New York, April 8, 2011–The Cuban government on Thursday released the last journalist remaining in its prisons, ending a dark, eight-year-long era in which the island nation was one of the world’s worst jailers of the press, at one time imprisoning nearly 30 independent reporters and writers. The Committee to Protect Journalists expressed relief today that Albert Santiago Du Bouchet Hernández has been freed, a milestone in an intensive, international advocacy effort led by the Catholic Church, the Spanish government, and international press and human rights groups.
Du Bouchet Hernández arrived in Madrid this morning after being released from jail the previous day, press reports said. Du Bouchet Hernández was exiled to Spain as part of a group of 37 newly freed political prisoners and more 200 of their family members, according to The Associated Press. The detainees and their families were flown from Havana on a flight chartered by the Spanish government, press reports said.
“We are greatly relieved that the last independent Cuban journalist still in prison has been released. A years-long nightmare of suffering and humiliation for a large group of journalists and their families has finally come to an end,” said Carlos Lauría, CPJ’s senior program coordinator for the Americas. “However, independent journalists in Cuba continue to face harassment and intimidation for their work. We call on the Cuban government now to dismantle the obsolete legal framework that punishes independent reporting with jail, and to grant freedom of expression to all Cubans.”
Du Bouchet Hernández, former director of the Havana-based independent news agency Havana Press, was serving a three-year sentence on charges of “disrespect” and distributing enemy propaganda. At the time of his release, he was being held at the Melena II Prison, in Havana province. He faced appalling prison conditions, including poor food and overflowing wastewater, colleague Roberto De Jesús Guerra said.

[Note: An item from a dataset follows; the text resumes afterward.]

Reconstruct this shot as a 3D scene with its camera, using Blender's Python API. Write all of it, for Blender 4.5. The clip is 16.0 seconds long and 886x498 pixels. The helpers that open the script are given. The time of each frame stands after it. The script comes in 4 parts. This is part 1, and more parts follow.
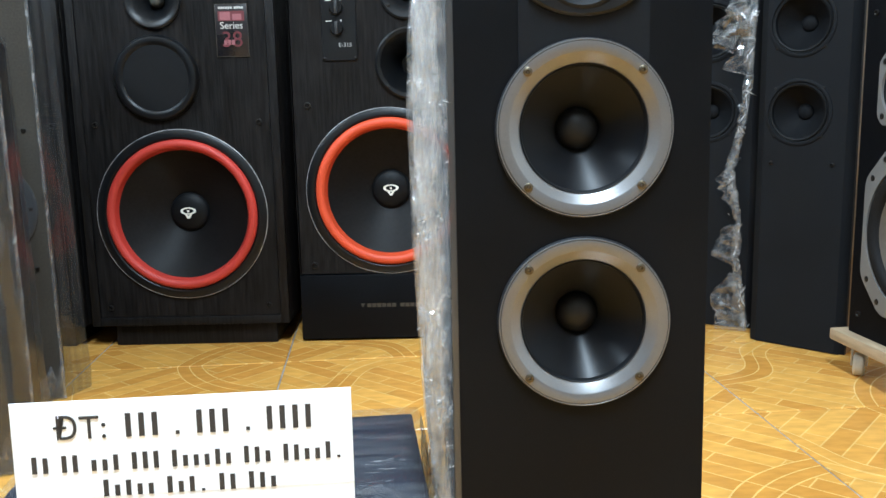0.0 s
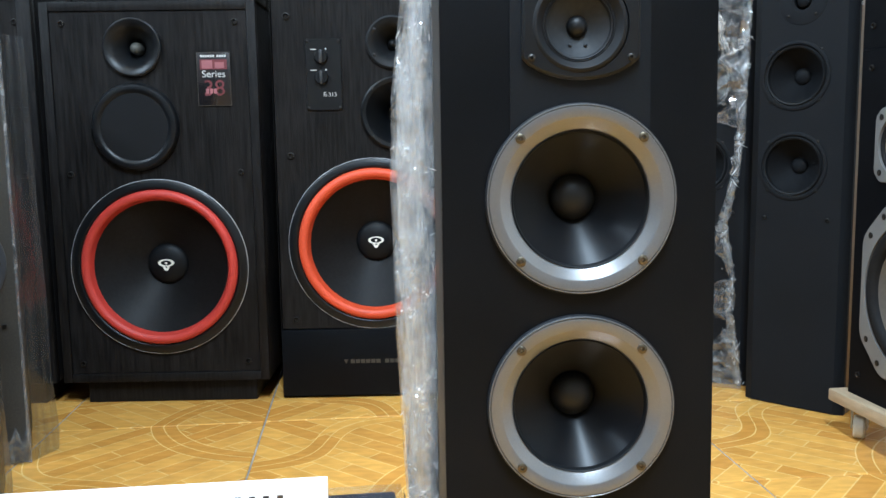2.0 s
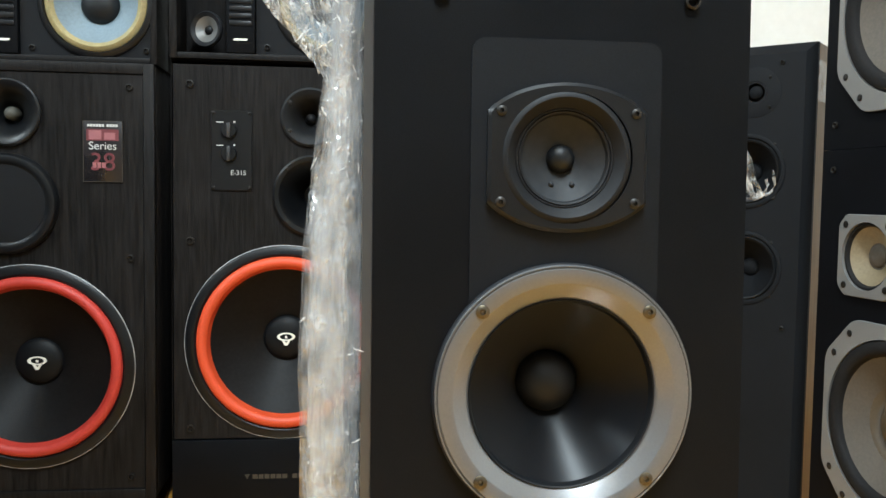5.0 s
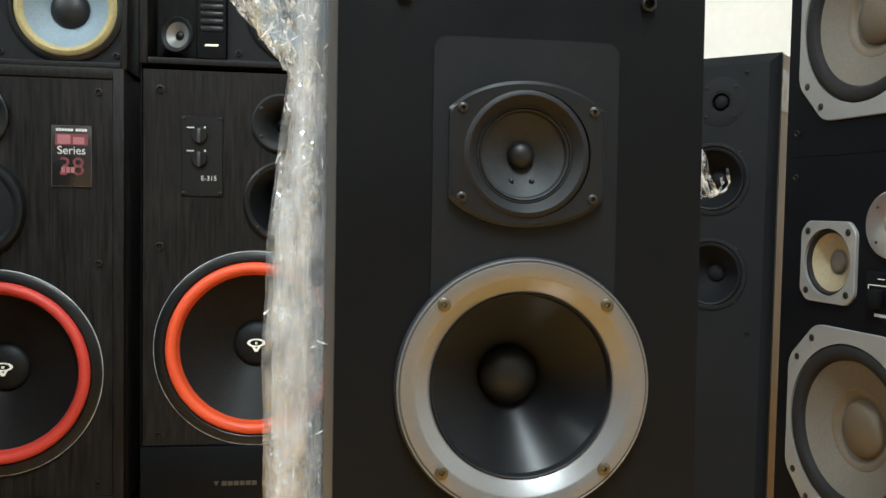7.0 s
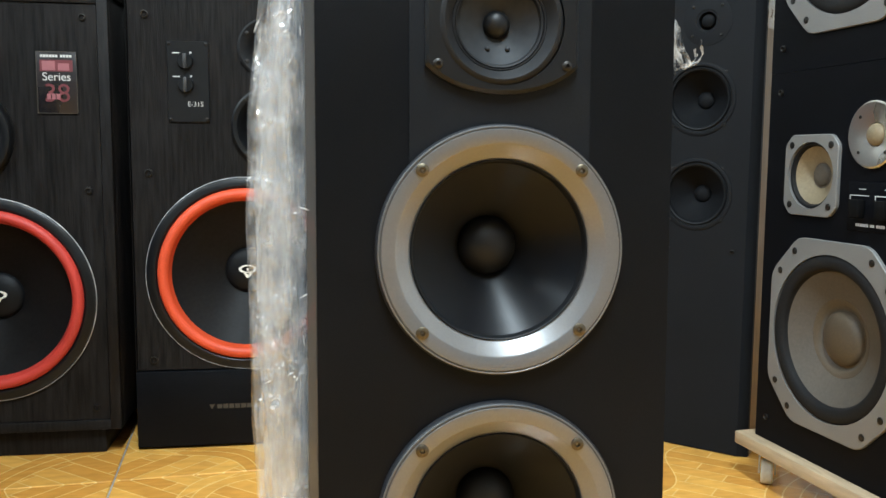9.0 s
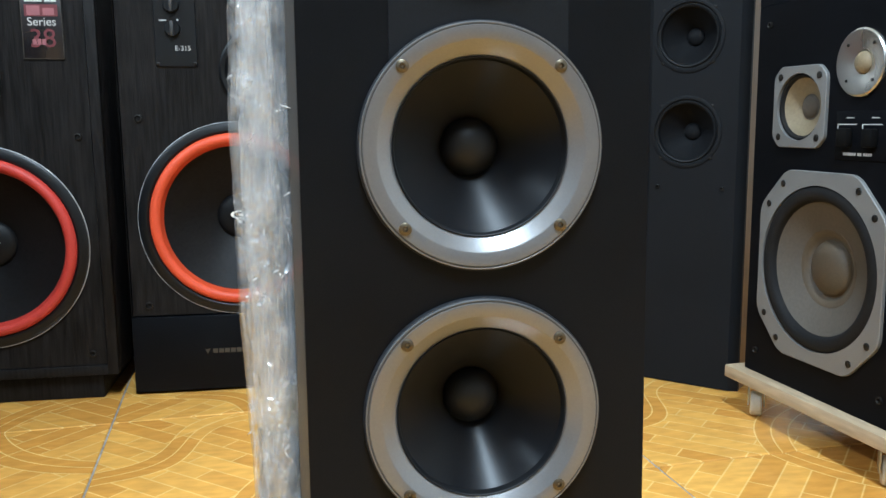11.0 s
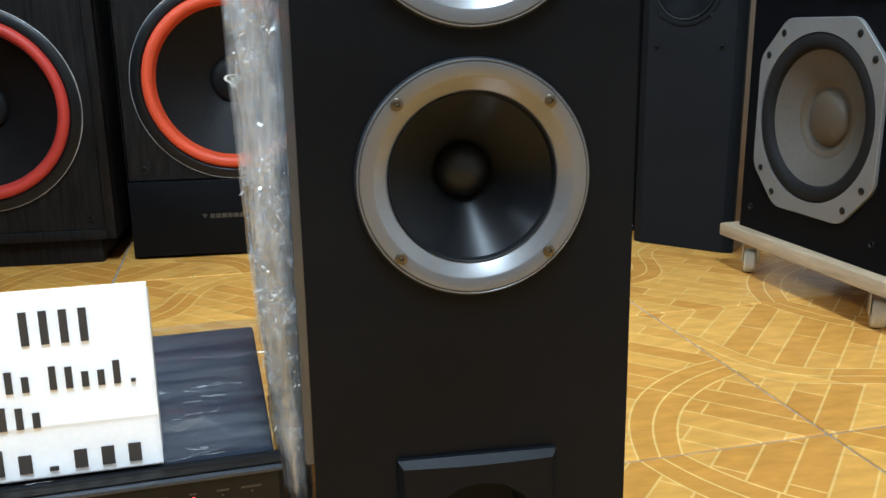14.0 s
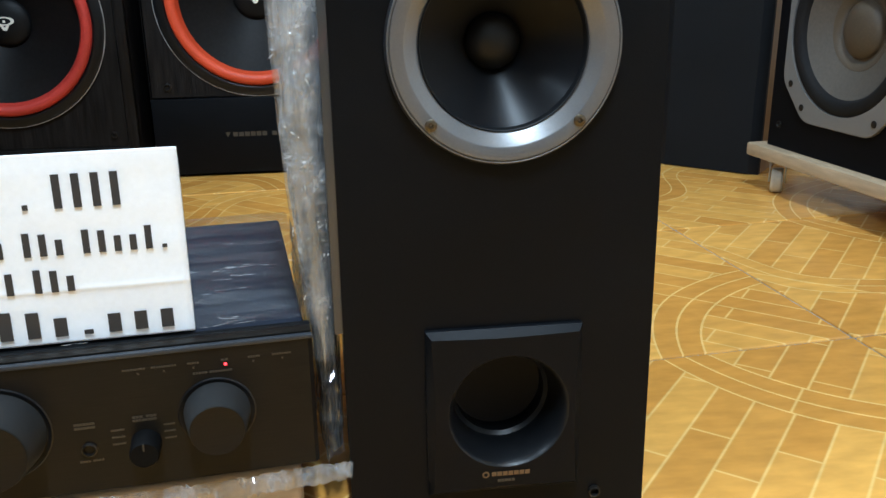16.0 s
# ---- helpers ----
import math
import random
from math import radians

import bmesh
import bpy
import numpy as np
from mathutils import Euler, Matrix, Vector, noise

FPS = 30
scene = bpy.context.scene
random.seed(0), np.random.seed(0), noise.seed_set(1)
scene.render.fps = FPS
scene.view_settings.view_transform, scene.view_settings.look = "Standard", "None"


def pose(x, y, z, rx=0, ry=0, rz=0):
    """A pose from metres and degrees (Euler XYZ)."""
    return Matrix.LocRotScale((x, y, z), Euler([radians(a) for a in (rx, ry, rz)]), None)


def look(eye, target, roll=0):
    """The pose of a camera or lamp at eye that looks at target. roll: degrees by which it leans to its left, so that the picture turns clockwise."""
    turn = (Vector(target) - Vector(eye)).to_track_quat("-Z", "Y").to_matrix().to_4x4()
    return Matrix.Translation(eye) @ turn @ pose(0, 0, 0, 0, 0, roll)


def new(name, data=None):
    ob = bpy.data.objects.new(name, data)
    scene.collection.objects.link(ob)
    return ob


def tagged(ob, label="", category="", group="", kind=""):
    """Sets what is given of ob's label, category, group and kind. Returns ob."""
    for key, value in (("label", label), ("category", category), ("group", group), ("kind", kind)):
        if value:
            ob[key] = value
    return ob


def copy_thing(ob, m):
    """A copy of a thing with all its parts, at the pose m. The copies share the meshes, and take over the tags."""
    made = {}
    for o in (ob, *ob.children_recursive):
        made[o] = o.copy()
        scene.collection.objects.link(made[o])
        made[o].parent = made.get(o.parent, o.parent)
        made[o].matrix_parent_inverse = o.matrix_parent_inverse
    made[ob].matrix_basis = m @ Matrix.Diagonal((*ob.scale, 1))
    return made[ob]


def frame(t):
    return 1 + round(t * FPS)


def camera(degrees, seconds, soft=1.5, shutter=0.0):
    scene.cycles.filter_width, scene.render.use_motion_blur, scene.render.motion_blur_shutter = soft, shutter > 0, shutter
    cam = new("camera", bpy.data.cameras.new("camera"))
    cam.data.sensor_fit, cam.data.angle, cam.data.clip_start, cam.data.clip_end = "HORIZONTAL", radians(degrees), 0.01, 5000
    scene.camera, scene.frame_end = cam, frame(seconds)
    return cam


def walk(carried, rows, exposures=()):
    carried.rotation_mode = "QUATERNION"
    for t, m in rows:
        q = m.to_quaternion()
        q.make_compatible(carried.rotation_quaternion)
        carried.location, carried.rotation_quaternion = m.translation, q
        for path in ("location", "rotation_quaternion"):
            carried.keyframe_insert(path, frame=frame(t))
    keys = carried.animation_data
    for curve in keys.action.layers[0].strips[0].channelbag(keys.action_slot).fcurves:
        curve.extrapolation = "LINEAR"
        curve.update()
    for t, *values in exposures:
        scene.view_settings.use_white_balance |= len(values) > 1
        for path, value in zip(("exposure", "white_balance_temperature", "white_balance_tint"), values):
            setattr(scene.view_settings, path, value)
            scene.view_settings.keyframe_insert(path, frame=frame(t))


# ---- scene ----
cam = camera(54.5, 16.0)
PATH = [
    (0, (0.0127, 0.0195, 0.5353), (0.0113, 1.9906, 0.1966), -1.23),
    (0.5, (0.0093, 0.0218, 0.5456), (0.0229, 1.9996, 0.2491), -1.28),
    (1, (0.0044, 0.0233, 0.5520), (0.0152, 2.0063, 0.2927), -1.07),
    (1.5, (0.0099, 0.0413, 0.5497), (0.0307, 2.0252, 0.2972), -1.13),
    (2, (0.0140, 0.0784, 0.5565), (0.0451, 2.0629, 0.3094), -0.86),
    (2.5, (0.0143, 0.1127, 0.5656), (0.0502, 2.0963, 0.3126), -0.98),
    (3, (0.0093, 0.1541, 0.5769), (0.0743, 2.1350, 0.3089), -1.01),
    (3.5, (0.0140, 0.1970, 0.5879), (0.1170, 2.1787, 0.3385), -0.17),
    (4, (0.0137, 0.2466, 0.5982), (0.1553, 2.2311, 0.3939), 0.29),
    (4.5, (0.0133, 0.2728, 0.6167), (0.1998, 2.2579, 0.4598), 0.66),
    (5, (0.0095, 0.2810, 0.6230), (0.2350, 2.2644, 0.4992), 0.87),
    (7.3, (0.0184, 0.2700, 0.6089), (0.3106, 2.2461, 0.5122), 0.96),
    (7.5, (0.0260, 0.2723, 0.5999), (0.3240, 2.2468, 0.4880), 0.87),
    (8, (0.0237, 0.2706, 0.5795), (0.3259, 2.2412, 0.4200), 0.65),
    (8.5, (0.0249, 0.2623, 0.5732), (0.3236, 2.2301, 0.3765), 0.45),
    (9, (0.0222, 0.2526, 0.5661), (0.3220, 2.2184, 0.3520), 0.36),
    (11.5, (0.0295, 0.2373, 0.5142), (0.3388, 2.1845, 0.1787), -0.90),
    (12, (0.0294, 0.2332, 0.4998), (0.3428, 2.1729, 0.1261), -1.23),
    (12.5, (0.0304, 0.2300, 0.4828), (0.3519, 2.1624, 0.0796), -1.28),
    (13, (0.0332, 0.2273, 0.4576), (0.3624, 2.1514, 0.0222), -1.27),
    (13.5, (0.0332, 0.2234, 0.4452), (0.3486, 2.1410, -0.0274), -1.04),
    (14, (0.0307, 0.2228, 0.4349), (0.3308, 2.1357, -0.0657), -0.83),
    (14.5, (0.0257, 0.2221, 0.4194), (0.3137, 2.1284, -0.1124), -0.72),
    (15, (0.0249, 0.2213, 0.4038), (0.3030, 2.1177, -0.1673), -0.46),
    (15.5, (0.0223, 0.2171, 0.3979), (0.2838, 2.1076, -0.2001), -0.51),
    (16, (0.0220, 0.2116, 0.3872), (0.2709, 2.0961, -0.2347), -0.78),
]
EXPOSURES = [(0, 0.0, 5900, 10), (2.5, 0.0, 5620, 10), (3.5, 0.03, 5480, 10), (4.5, 0.03, 5780, 10), (5.1, 0.0, 6600, 10), (7.5, 0.0, 6750, 10), (9, 0.0, 6400, 10), (11.5, -0.10, 5820, 10), (13, -0.22, 5800, 10), (14.5, -0.38, 5800, 10), (16, -0.53, 5750, 10)]
walk(cam, [(t, look(eye, target, roll)) for t, eye, target, roll in PATH], EXPOSURES)

# ---- world and light ----
world = bpy.data.worlds.new("world")
scene.world = world
world.use_nodes = True
world.node_tree.nodes["Background"].inputs[0].default_value = (0.9, 0.95, 1.0, 1)
world.node_tree.nodes["Background"].inputs[1].default_value = 0.02

ROOM = (-2.3, 2.1, -2.6, 2.62, 2.75)   # x0, x1, y0, y1, height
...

In a July 7, 2010, deal brokered by the Catholic Church with the help of the Spanish government, Cuban authorities agreed to release 52 political prisoners–including numerous journalists–who had been rounded up in a March 2003 crackdown on dissent known as the Black Spring.
The government swept up 29 journalists in all in the Black Spring, tried them in secret, one-day proceedings on broad antistate charges, and sentenced them to terms of up to 27 years. A handful had been released over the years even as some additional independent journalists, such as Du Bouchet Hernández, who was arrested in 2009, were detained.
The deal announced in July 2010 led to the gradual release of all Black Spring prisoners, although most were forced to leave the country for Spain. Du Bouchet Hernández was not directly included in the 2010 agreement, but his freedom came with a similar condition of exile.
Only three Black Spring journalists, Héctor Maseda Gutiérrez, Iván Hernández Carrillo, and Pedro Argüelles Morán, have been allowed to remain in Cuba after rejecting exile to Spain as a condition of release. The three were freed on parole.
CPJ advocated intensively for the release of the 29 Black Spring journalists, as it did with Du Bouchet, documenting their unjust prosecution and mistreatment in prison in dozens of reports, news alerts, and letters. CPJ met with Latin American ambassadors at the United Nations and worked through diplomatic channels to bring attention to their plight. Starting in 2007, CPJ engaged Spanish President José Luis Rodríguez Zapatero to help secure the releases.
The newly freed journalists have been recounting their imprisonment and liberation in a series of first-person stories, “After the Black Spring,” on the CPJ Blog. Today, journalist Juan Adolfo Fernández Saínz describes “the horrors of the hellhole” in prison.